Task requirements
Your reply should be a single number: how many lines contain the string "Blender".

Provided records
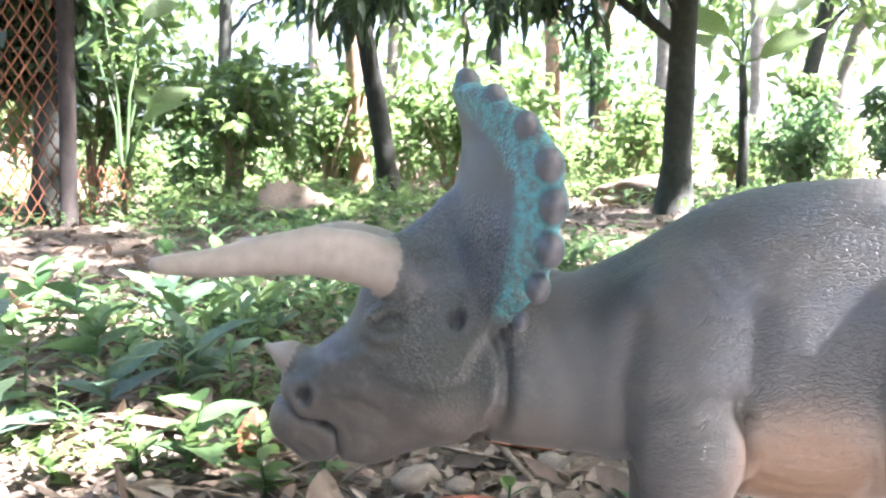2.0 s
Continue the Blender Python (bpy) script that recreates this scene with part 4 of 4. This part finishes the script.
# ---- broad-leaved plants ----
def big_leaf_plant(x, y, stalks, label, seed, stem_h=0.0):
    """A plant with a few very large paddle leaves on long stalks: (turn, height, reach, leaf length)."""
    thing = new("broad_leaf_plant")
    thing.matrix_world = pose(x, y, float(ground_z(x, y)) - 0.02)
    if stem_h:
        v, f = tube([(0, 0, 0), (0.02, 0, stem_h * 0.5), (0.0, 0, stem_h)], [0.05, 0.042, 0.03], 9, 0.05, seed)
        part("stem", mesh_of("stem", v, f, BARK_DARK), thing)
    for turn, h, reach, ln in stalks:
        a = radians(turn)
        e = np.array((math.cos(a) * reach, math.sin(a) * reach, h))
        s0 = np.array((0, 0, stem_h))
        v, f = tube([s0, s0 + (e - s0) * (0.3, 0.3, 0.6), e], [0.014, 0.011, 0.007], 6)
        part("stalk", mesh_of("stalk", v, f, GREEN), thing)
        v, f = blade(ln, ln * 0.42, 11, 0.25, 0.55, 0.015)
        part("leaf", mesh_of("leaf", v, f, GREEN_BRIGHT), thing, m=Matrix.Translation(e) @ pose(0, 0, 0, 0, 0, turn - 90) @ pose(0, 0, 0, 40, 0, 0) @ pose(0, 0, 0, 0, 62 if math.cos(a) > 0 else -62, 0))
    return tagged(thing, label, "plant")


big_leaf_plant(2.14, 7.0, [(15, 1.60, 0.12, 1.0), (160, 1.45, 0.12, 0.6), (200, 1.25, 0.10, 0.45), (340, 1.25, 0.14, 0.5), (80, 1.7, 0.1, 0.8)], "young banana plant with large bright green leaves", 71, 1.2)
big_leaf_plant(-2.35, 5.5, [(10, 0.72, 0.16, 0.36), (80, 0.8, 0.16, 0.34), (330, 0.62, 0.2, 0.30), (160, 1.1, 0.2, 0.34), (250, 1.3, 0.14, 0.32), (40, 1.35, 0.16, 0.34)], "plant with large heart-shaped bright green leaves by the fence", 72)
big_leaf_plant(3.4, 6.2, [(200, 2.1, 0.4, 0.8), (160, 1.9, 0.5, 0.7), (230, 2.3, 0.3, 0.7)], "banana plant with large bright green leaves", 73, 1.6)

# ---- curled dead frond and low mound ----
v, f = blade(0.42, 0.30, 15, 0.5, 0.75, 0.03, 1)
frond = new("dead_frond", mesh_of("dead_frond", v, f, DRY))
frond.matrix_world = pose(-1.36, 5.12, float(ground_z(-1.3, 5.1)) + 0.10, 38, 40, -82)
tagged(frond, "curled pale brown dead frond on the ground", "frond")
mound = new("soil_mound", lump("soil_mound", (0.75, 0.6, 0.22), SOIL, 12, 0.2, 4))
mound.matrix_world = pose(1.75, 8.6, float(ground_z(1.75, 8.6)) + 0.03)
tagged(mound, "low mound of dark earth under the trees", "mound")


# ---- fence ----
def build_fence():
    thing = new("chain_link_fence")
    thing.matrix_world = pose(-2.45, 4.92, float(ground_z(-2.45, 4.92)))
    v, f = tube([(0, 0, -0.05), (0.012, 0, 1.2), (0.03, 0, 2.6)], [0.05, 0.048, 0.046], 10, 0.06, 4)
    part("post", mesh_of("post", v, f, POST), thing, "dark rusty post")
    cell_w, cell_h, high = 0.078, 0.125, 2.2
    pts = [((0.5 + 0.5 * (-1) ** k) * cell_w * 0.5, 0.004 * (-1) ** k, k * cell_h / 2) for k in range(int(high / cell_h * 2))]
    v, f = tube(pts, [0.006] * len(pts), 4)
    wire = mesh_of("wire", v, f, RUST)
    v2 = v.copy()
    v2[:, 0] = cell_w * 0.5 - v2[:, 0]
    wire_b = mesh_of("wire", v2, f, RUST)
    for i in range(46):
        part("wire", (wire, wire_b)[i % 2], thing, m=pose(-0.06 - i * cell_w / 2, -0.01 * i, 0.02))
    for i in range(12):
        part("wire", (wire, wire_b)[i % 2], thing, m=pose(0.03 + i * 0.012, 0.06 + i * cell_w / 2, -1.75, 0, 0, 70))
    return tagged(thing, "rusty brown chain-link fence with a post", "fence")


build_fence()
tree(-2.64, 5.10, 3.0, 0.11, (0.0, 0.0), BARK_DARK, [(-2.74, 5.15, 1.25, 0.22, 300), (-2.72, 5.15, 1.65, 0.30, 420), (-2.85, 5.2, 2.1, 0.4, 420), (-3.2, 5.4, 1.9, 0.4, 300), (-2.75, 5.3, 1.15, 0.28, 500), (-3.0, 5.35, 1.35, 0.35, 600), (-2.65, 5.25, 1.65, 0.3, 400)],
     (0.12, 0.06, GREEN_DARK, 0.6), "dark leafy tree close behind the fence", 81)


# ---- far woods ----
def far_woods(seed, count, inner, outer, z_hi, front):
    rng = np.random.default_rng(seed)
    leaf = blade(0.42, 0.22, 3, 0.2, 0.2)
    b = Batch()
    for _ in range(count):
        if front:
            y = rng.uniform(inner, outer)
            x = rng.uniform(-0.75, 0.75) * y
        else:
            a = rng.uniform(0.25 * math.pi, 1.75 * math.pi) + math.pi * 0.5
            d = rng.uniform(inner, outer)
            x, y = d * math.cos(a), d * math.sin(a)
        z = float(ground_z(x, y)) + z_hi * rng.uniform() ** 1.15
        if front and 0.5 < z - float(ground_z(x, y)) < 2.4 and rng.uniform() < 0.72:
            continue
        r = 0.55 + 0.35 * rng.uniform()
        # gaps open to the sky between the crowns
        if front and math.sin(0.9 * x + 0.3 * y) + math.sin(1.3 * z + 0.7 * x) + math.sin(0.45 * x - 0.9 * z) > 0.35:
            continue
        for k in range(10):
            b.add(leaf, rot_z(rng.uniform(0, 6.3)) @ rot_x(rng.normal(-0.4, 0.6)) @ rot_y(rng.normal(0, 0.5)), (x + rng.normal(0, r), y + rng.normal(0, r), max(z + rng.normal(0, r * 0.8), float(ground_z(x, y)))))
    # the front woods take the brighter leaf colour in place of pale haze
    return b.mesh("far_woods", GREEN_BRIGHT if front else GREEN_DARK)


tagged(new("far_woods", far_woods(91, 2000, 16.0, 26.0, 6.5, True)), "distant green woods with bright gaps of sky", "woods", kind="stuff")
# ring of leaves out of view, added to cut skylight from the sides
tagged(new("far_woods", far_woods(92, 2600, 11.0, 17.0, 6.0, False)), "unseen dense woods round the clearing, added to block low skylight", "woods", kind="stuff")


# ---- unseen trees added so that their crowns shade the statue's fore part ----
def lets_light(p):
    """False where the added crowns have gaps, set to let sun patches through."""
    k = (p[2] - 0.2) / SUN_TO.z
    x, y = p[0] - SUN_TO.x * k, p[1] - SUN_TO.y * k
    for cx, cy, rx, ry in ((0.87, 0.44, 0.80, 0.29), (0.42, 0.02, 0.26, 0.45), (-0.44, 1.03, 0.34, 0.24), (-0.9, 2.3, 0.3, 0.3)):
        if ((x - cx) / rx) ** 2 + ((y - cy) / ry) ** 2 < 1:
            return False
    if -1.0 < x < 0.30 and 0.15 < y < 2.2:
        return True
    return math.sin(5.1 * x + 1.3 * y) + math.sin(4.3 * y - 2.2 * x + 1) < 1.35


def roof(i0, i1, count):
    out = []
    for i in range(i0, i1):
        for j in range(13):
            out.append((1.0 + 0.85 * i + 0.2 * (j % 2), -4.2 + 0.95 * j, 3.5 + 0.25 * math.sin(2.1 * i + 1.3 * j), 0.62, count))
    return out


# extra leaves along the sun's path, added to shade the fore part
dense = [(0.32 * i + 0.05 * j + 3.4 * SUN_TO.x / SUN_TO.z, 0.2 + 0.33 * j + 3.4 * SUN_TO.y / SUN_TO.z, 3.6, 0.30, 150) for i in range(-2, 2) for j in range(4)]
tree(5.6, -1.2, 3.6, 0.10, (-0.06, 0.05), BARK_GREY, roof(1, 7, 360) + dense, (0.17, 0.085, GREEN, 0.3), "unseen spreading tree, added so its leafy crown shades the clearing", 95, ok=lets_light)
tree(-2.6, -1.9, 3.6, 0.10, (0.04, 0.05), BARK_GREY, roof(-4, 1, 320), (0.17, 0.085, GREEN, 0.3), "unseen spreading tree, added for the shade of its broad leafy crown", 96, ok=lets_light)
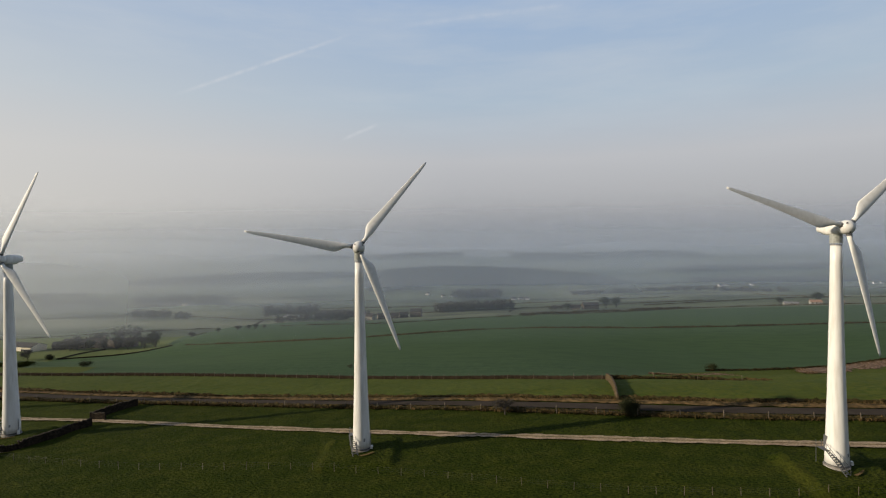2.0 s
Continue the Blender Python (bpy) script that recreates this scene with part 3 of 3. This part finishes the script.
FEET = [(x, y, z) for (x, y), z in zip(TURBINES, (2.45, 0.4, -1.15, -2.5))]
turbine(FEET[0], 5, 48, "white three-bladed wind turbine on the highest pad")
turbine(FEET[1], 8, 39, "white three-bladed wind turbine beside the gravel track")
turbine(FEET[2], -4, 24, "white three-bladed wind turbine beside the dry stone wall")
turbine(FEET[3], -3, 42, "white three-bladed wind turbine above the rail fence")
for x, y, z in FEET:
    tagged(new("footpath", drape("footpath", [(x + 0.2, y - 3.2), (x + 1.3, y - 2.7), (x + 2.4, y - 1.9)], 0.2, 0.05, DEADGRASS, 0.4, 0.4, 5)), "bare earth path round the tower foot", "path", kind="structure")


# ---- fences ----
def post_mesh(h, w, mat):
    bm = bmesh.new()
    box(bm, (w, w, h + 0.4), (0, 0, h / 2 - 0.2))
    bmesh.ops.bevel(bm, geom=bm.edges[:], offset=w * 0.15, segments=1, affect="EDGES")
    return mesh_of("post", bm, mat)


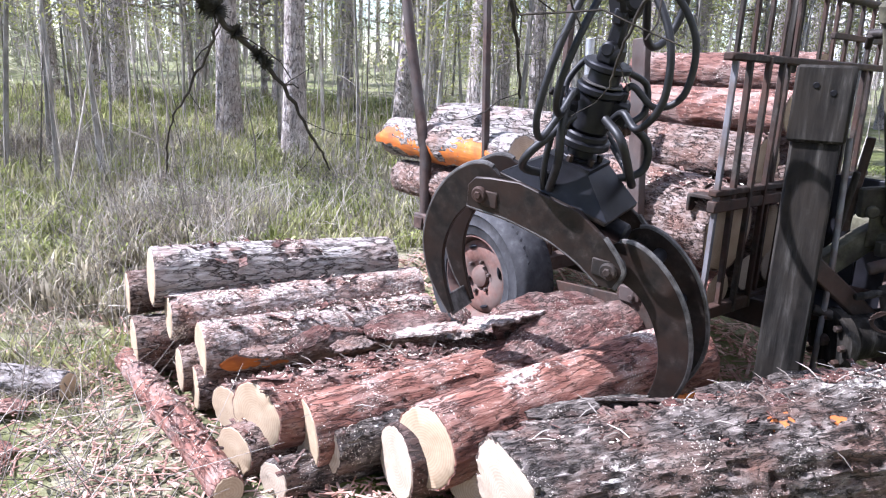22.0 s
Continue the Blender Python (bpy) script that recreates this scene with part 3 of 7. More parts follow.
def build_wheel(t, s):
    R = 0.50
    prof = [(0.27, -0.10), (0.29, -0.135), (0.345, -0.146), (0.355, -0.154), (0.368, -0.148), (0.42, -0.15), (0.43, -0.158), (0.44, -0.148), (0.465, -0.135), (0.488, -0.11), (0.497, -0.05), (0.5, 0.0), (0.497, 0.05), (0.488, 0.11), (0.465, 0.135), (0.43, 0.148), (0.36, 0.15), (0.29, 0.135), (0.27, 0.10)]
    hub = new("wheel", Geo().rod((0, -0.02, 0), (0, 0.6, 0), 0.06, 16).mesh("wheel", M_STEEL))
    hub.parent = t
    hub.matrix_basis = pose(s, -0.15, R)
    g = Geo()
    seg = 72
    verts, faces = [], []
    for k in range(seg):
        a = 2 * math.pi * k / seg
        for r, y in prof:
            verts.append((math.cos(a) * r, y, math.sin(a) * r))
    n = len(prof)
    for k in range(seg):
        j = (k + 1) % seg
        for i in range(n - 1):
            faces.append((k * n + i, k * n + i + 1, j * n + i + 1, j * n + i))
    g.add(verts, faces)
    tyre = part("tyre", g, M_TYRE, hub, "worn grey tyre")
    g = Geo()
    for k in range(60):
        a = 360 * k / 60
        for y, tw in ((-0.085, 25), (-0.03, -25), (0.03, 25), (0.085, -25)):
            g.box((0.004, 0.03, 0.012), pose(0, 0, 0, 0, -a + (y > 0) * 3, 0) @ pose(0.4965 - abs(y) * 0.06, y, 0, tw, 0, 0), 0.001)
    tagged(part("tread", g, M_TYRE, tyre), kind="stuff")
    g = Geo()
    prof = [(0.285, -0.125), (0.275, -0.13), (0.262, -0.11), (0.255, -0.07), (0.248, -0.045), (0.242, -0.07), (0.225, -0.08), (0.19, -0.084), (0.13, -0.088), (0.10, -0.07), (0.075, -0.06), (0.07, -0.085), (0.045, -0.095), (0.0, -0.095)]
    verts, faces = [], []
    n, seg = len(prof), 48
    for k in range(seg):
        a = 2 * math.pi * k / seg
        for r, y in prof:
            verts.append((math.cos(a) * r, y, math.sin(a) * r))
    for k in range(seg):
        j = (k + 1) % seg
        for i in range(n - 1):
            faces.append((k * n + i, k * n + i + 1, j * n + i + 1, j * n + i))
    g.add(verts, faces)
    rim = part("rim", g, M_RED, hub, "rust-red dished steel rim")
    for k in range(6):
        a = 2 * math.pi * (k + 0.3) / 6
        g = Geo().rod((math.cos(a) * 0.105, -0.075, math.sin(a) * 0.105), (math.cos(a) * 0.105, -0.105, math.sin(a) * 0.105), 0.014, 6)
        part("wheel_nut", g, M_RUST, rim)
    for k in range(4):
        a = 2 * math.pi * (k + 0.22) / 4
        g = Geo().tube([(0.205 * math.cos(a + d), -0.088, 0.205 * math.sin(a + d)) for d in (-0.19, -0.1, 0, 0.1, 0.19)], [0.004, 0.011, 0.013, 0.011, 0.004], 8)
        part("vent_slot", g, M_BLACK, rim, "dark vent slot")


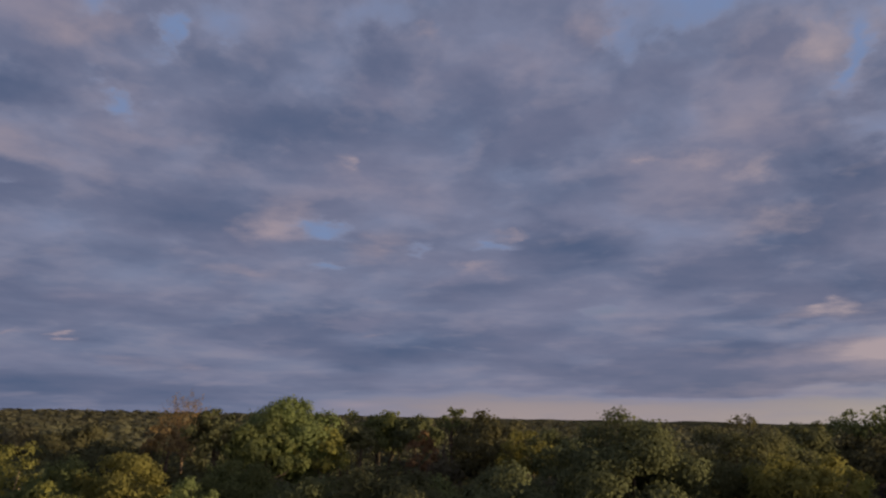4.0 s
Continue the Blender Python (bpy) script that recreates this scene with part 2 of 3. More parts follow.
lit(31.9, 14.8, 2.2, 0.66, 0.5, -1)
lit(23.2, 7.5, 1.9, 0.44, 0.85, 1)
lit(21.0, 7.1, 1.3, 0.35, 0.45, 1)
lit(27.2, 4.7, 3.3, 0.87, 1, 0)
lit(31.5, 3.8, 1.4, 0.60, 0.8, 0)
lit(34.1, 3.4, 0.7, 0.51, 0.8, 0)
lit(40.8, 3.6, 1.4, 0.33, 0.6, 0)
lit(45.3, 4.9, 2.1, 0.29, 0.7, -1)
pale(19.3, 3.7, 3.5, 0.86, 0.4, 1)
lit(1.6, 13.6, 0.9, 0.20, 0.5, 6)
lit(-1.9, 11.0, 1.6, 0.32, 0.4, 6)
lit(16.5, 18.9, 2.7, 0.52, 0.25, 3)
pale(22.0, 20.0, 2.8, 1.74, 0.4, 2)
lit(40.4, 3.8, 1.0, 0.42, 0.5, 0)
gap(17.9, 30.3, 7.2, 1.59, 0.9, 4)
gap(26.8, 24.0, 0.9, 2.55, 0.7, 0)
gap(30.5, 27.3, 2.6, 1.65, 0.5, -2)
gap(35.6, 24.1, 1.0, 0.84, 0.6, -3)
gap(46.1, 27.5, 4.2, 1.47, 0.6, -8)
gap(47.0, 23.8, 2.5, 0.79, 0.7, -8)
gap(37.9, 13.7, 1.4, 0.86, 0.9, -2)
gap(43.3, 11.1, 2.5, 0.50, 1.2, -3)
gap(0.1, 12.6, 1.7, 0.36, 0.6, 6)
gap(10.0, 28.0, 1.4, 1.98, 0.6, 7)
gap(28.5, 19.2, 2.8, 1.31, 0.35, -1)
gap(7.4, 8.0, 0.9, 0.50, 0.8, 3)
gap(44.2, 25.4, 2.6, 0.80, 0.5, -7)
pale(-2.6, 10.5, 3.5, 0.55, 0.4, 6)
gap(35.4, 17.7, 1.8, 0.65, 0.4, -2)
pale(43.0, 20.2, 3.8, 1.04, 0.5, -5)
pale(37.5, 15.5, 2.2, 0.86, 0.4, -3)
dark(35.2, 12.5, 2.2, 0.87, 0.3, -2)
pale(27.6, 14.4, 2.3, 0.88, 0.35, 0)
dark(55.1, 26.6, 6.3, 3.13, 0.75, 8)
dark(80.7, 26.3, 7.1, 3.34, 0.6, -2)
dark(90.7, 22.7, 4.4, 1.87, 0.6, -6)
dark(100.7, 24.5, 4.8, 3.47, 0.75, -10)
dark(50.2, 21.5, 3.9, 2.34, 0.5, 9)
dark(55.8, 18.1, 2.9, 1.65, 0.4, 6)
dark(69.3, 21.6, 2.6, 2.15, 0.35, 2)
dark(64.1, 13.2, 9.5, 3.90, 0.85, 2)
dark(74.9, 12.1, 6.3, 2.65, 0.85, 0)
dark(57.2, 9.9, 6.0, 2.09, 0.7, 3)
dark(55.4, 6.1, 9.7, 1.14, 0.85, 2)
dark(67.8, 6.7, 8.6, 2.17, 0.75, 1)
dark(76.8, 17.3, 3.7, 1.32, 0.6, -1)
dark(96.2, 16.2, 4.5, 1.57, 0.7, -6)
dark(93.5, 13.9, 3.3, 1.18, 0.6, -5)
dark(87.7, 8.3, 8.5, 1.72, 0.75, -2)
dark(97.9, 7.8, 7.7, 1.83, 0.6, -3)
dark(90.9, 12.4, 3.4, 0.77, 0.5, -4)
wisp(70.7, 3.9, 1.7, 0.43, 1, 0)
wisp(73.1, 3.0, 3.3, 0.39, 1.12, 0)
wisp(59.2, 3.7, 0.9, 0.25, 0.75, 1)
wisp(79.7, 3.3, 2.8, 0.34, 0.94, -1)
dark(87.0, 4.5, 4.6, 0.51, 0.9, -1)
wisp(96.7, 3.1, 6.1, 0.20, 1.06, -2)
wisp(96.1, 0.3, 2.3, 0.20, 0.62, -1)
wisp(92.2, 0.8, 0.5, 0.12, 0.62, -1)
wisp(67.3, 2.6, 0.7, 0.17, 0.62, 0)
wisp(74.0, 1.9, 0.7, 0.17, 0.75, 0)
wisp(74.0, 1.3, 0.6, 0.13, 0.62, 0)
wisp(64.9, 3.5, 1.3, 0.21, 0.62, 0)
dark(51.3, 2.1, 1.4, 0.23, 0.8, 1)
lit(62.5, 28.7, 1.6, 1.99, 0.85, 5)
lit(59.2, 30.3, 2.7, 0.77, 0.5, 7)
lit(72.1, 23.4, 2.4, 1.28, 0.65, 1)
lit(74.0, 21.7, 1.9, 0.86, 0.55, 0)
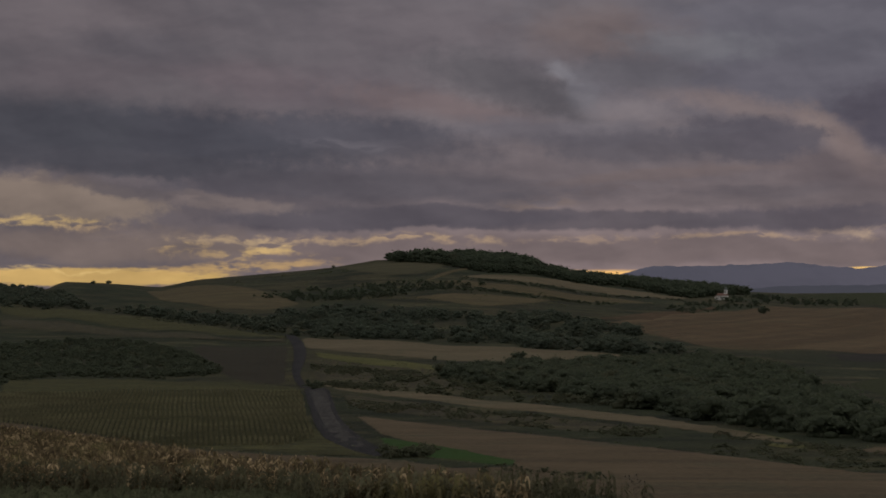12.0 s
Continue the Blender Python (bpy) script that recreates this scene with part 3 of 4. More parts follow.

Finished exercise
5